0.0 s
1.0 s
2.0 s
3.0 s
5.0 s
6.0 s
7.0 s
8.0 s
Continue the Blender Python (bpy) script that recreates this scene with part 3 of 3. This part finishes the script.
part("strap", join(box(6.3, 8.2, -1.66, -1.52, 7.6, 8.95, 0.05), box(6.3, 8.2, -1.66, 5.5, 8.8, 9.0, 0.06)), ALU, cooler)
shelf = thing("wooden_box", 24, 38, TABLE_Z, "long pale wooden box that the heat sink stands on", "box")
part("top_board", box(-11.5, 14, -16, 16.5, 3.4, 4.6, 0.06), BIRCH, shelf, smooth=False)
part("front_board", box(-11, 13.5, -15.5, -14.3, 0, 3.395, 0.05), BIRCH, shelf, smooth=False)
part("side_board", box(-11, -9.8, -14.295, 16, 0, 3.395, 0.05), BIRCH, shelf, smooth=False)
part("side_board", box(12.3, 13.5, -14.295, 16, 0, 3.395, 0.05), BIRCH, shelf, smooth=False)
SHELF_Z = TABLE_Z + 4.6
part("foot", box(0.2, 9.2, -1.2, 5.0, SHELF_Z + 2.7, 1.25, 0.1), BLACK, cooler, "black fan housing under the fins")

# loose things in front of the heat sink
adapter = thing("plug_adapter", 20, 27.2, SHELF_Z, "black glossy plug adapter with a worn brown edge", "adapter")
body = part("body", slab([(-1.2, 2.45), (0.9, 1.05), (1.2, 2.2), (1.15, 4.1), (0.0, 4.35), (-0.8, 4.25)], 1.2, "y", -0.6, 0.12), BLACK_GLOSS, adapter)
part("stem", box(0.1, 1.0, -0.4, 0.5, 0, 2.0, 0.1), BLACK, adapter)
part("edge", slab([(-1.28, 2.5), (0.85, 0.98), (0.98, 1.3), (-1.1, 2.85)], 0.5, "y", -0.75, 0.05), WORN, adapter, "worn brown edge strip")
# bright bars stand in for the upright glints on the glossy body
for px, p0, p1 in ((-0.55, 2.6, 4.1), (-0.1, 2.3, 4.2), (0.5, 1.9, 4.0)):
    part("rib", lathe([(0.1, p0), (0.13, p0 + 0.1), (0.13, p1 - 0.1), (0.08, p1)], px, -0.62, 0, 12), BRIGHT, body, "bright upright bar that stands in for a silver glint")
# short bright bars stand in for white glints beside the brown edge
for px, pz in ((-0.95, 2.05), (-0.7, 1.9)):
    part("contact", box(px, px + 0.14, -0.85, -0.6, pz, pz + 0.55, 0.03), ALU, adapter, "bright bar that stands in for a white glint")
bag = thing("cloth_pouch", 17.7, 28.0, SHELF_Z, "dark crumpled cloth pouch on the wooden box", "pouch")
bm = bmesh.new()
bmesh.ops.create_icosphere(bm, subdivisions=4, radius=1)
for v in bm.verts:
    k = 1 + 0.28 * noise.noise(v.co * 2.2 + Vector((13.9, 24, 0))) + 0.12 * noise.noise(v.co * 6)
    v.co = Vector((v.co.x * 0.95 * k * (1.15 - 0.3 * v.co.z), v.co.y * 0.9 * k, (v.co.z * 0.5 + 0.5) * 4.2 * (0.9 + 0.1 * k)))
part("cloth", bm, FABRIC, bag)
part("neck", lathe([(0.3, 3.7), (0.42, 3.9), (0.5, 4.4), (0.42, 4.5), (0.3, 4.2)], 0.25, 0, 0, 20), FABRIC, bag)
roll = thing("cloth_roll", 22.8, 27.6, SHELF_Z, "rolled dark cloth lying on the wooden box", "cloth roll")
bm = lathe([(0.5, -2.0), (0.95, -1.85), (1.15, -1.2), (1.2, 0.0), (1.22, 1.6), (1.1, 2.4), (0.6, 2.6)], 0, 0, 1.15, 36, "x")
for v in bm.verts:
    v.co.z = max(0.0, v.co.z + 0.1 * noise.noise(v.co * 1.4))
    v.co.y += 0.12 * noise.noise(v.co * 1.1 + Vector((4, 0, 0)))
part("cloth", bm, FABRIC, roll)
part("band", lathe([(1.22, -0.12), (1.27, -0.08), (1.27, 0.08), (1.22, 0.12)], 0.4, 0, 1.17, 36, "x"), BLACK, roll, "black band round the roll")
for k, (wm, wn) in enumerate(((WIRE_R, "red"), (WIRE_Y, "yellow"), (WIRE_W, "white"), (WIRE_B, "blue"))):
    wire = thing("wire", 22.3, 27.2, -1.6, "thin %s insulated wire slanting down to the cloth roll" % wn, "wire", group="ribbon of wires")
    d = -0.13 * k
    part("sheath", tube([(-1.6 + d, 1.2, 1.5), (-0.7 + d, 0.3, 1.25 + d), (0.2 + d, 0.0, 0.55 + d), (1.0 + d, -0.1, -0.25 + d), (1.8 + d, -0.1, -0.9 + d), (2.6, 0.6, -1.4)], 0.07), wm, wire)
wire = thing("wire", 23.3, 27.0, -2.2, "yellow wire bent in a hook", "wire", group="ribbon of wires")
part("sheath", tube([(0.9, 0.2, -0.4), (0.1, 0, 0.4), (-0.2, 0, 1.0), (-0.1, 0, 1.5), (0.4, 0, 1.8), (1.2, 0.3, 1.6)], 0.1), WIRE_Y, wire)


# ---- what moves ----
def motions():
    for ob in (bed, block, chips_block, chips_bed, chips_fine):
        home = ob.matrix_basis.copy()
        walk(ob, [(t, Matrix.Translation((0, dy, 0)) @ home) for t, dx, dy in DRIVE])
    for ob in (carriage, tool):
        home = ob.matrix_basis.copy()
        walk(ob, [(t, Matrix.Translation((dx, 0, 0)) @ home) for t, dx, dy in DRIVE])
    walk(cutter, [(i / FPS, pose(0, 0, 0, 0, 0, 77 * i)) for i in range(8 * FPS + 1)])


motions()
★ ★ ★ ★ ★
**SHORT PROBLEM**. Everything in the listing above should be restated exactly.

**SOLUTION TO THE PROBLEM**.
0.0 s
1.0 s
2.0 s
3.0 s
5.0 s
6.0 s
7.0 s
8.0 s
Continue the Blender Python (bpy) script that recreates this scene with part 3 of 3. This part finishes the script.
part("strap", join(box(6.3, 8.2, -1.66, -1.52, 7.6, 8.95, 0.05), box(6.3, 8.2, -1.66, 5.5, 8.8, 9.0, 0.06)), ALU, cooler)
shelf = thing("wooden_box", 24, 38, TABLE_Z, "long pale wooden box that the heat sink stands on", "box")
part("top_board", box(-11.5, 14, -16, 16.5, 3.4, 4.6, 0.06), BIRCH, shelf, smooth=False)
part("front_board", box(-11, 13.5, -15.5, -14.3, 0, 3.395, 0.05), BIRCH, shelf, smooth=False)
part("side_board", box(-11, -9.8, -14.295, 16, 0, 3.395, 0.05), BIRCH, shelf, smooth=False)
part("side_board", box(12.3, 13.5, -14.295, 16, 0, 3.395, 0.05), BIRCH, shelf, smooth=False)
SHELF_Z = TABLE_Z + 4.6
part("foot", box(0.2, 9.2, -1.2, 5.0, SHELF_Z + 2.7, 1.25, 0.1), BLACK, cooler, "black fan housing under the fins")

# loose things in front of the heat sink
adapter = thing("plug_adapter", 20, 27.2, SHELF_Z, "black glossy plug adapter with a worn brown edge", "adapter")
body = part("body", slab([(-1.2, 2.45), (0.9, 1.05), (1.2, 2.2), (1.15, 4.1), (0.0, 4.35), (-0.8, 4.25)], 1.2, "y", -0.6, 0.12), BLACK_GLOSS, adapter)
part("stem", box(0.1, 1.0, -0.4, 0.5, 0, 2.0, 0.1), BLACK, adapter)
part("edge", slab([(-1.28, 2.5), (0.85, 0.98), (0.98, 1.3), (-1.1, 2.85)], 0.5, "y", -0.75, 0.05), WORN, adapter, "worn brown edge strip")
# bright bars stand in for the upright glints on the glossy body
for px, p0, p1 in ((-0.55, 2.6, 4.1), (-0.1, 2.3, 4.2), (0.5, 1.9, 4.0)):
    part("rib", lathe([(0.1, p0), (0.13, p0 + 0.1), (0.13, p1 - 0.1), (0.08, p1)], px, -0.62, 0, 12), BRIGHT, body, "bright upright bar that stands in for a silver glint")
# short bright bars stand in for white glints beside the brown edge
for px, pz in ((-0.95, 2.05), (-0.7, 1.9)):
    part("contact", box(px, px + 0.14, -0.85, -0.6, pz, pz + 0.55, 0.03), ALU, adapter, "bright bar that stands in for a white glint")
bag = thing("cloth_pouch", 17.7, 28.0, SHELF_Z, "dark crumpled cloth pouch on the wooden box", "pouch")
bm = bmesh.new()
bmesh.ops.create_icosphere(bm, subdivisions=4, radius=1)
for v in bm.verts:
    k = 1 + 0.28 * noise.noise(v.co * 2.2 + Vector((13.9, 24, 0))) + 0.12 * noise.noise(v.co * 6)
    v.co = Vector((v.co.x * 0.95 * k * (1.15 - 0.3 * v.co.z), v.co.y * 0.9 * k, (v.co.z * 0.5 + 0.5) * 4.2 * (0.9 + 0.1 * k)))
part("cloth", bm, FABRIC, bag)
part("neck", lathe([(0.3, 3.7), (0.42, 3.9), (0.5, 4.4), (0.42, 4.5), (0.3, 4.2)], 0.25, 0, 0, 20), FABRIC, bag)
roll = thing("cloth_roll", 22.8, 27.6, SHELF_Z, "rolled dark cloth lying on the wooden box", "cloth roll")
bm = lathe([(0.5, -2.0), (0.95, -1.85), (1.15, -1.2), (1.2, 0.0), (1.22, 1.6), (1.1, 2.4), (0.6, 2.6)], 0, 0, 1.15, 36, "x")
for v in bm.verts:
    v.co.z = max(0.0, v.co.z + 0.1 * noise.noise(v.co * 1.4))
    v.co.y += 0.12 * noise.noise(v.co * 1.1 + Vector((4, 0, 0)))
part("cloth", bm, FABRIC, roll)
part("band", lathe([(1.22, -0.12), (1.27, -0.08), (1.27, 0.08), (1.22, 0.12)], 0.4, 0, 1.17, 36, "x"), BLACK, roll, "black band round the roll")
for k, (wm, wn) in enumerate(((WIRE_R, "red"), (WIRE_Y, "yellow"), (WIRE_W, "white"), (WIRE_B, "blue"))):
    wire = thing("wire", 22.3, 27.2, -1.6, "thin %s insulated wire slanting down to the cloth roll" % wn, "wire", group="ribbon of wires")
    d = -0.13 * k
    part("sheath", tube([(-1.6 + d, 1.2, 1.5), (-0.7 + d, 0.3, 1.25 + d), (0.2 + d, 0.0, 0.55 + d), (1.0 + d, -0.1, -0.25 + d), (1.8 + d, -0.1, -0.9 + d), (2.6, 0.6, -1.4)], 0.07), wm, wire)
wire = thing("wire", 23.3, 27.0, -2.2, "yellow wire bent in a hook", "wire", group="ribbon of wires")
part("sheath", tube([(0.9, 0.2, -0.4), (0.1, 0, 0.4), (-0.2, 0, 1.0), (-0.1, 0, 1.5), (0.4, 0, 1.8), (1.2, 0.3, 1.6)], 0.1), WIRE_Y, wire)


# ---- what moves ----
def motions():
    for ob in (bed, block, chips_block, chips_bed, chips_fine):
        home = ob.matrix_basis.copy()
        walk(ob, [(t, Matrix.Translation((0, dy, 0)) @ home) for t, dx, dy in DRIVE])
    for ob in (carriage, tool):
        home = ob.matrix_basis.copy()
        walk(ob, [(t, Matrix.Translation((dx, 0, 0)) @ home) for t, dx, dy in DRIVE])
    walk(cutter, [(i / FPS, pose(0, 0, 0, 0, 0, 77 * i)) for i in range(8 * FPS + 1)])


motions()